WHAT THIS TASK INVOLVES: Repeat the material verbatim. Images are excluded from the copy.
*** INFORMATION SUPPLIED ***
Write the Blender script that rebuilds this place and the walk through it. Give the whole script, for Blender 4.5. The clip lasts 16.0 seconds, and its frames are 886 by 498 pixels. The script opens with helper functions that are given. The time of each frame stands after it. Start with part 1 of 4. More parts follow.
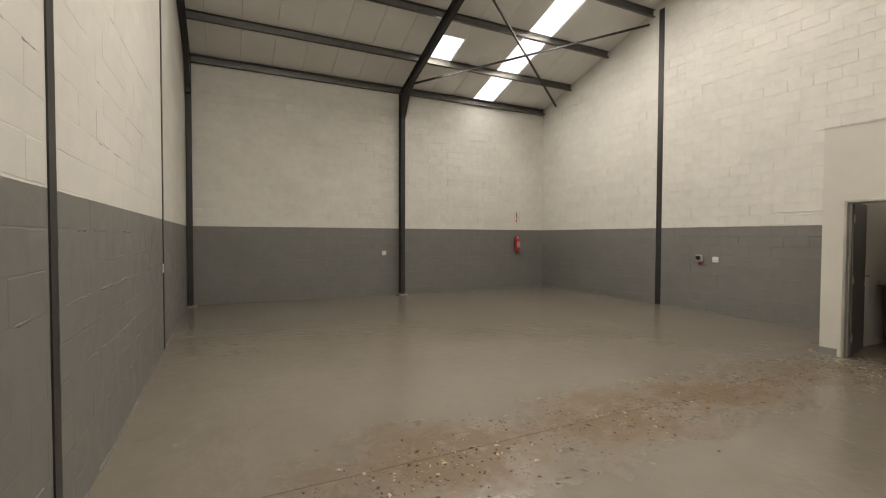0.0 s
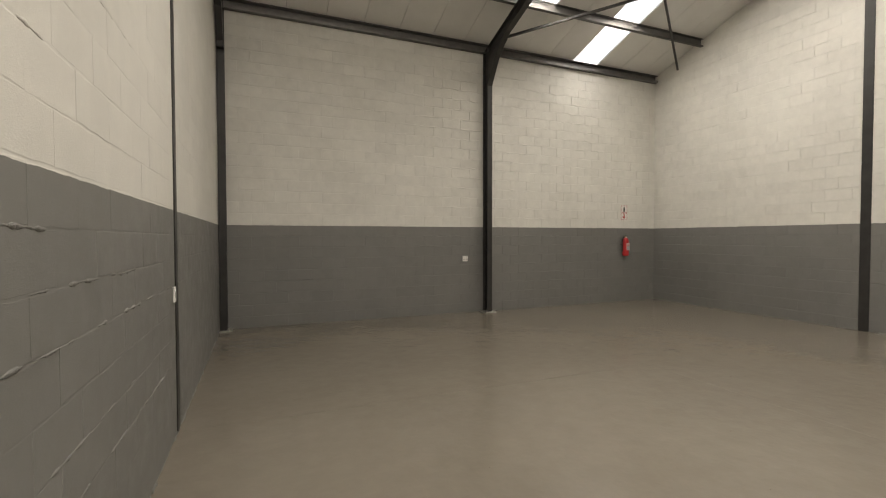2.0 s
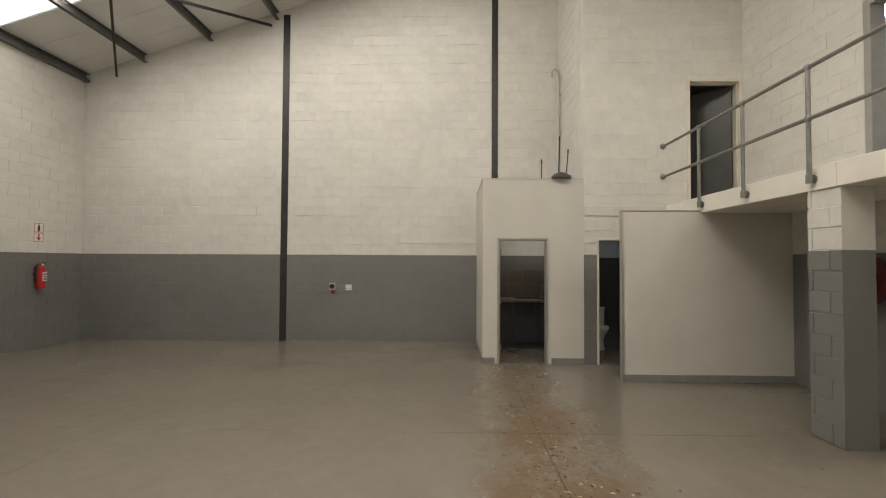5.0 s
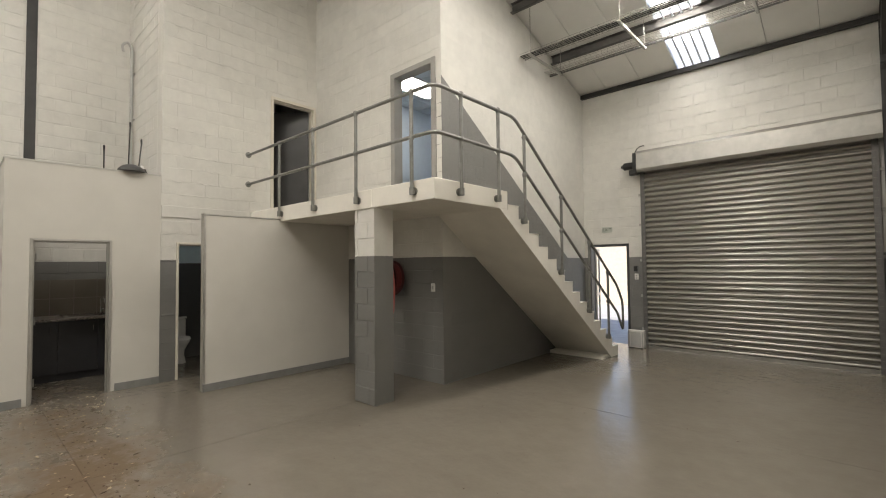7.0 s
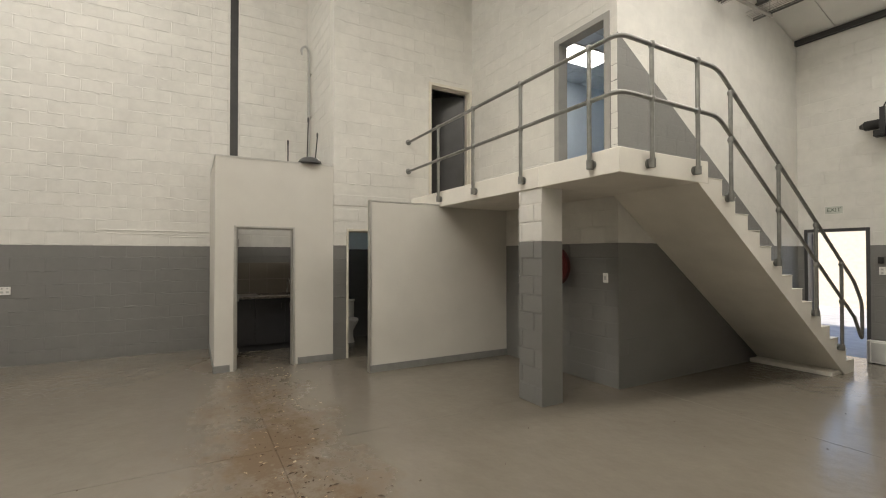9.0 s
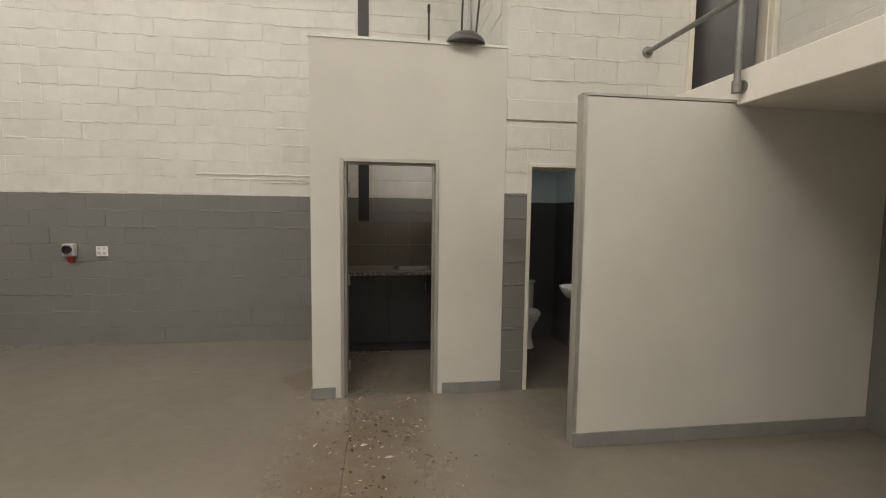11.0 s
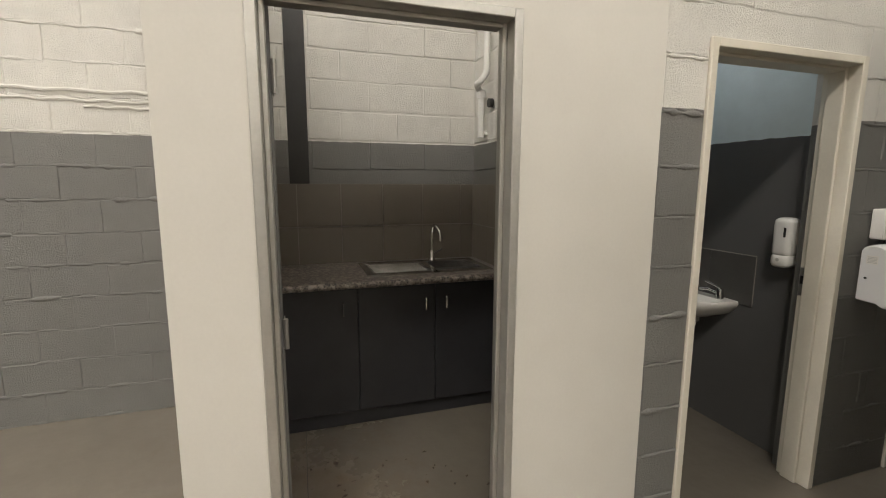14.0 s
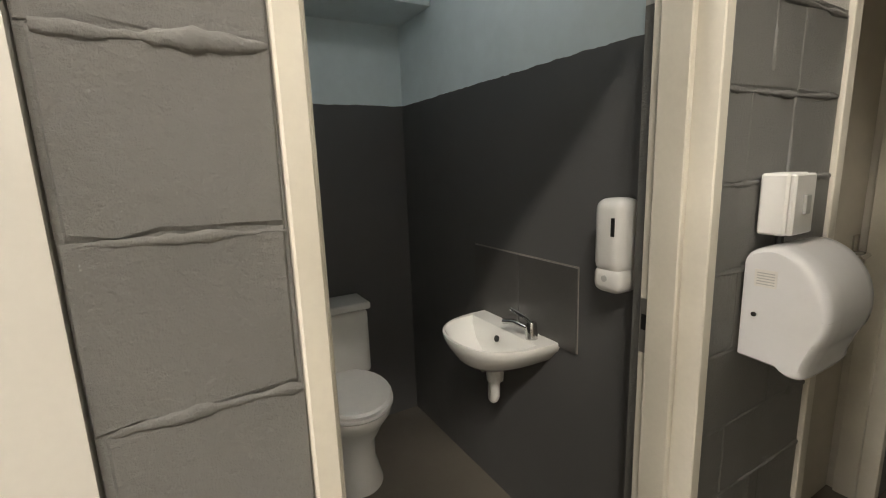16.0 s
***
WRITTEN RESPONSE:
Write the Blender script that rebuilds this place and the walk through it. Give the whole script, for Blender 4.5. The clip lasts 16.0 seconds, and its frames are 886 by 498 pixels. The script opens with helper functions that are given. The time of each frame stands after it. Start with part 1 of 4. More parts follow.
0.0 s
2.0 s
5.0 s
7.0 s
9.0 s
11.0 s
14.0 s
16.0 s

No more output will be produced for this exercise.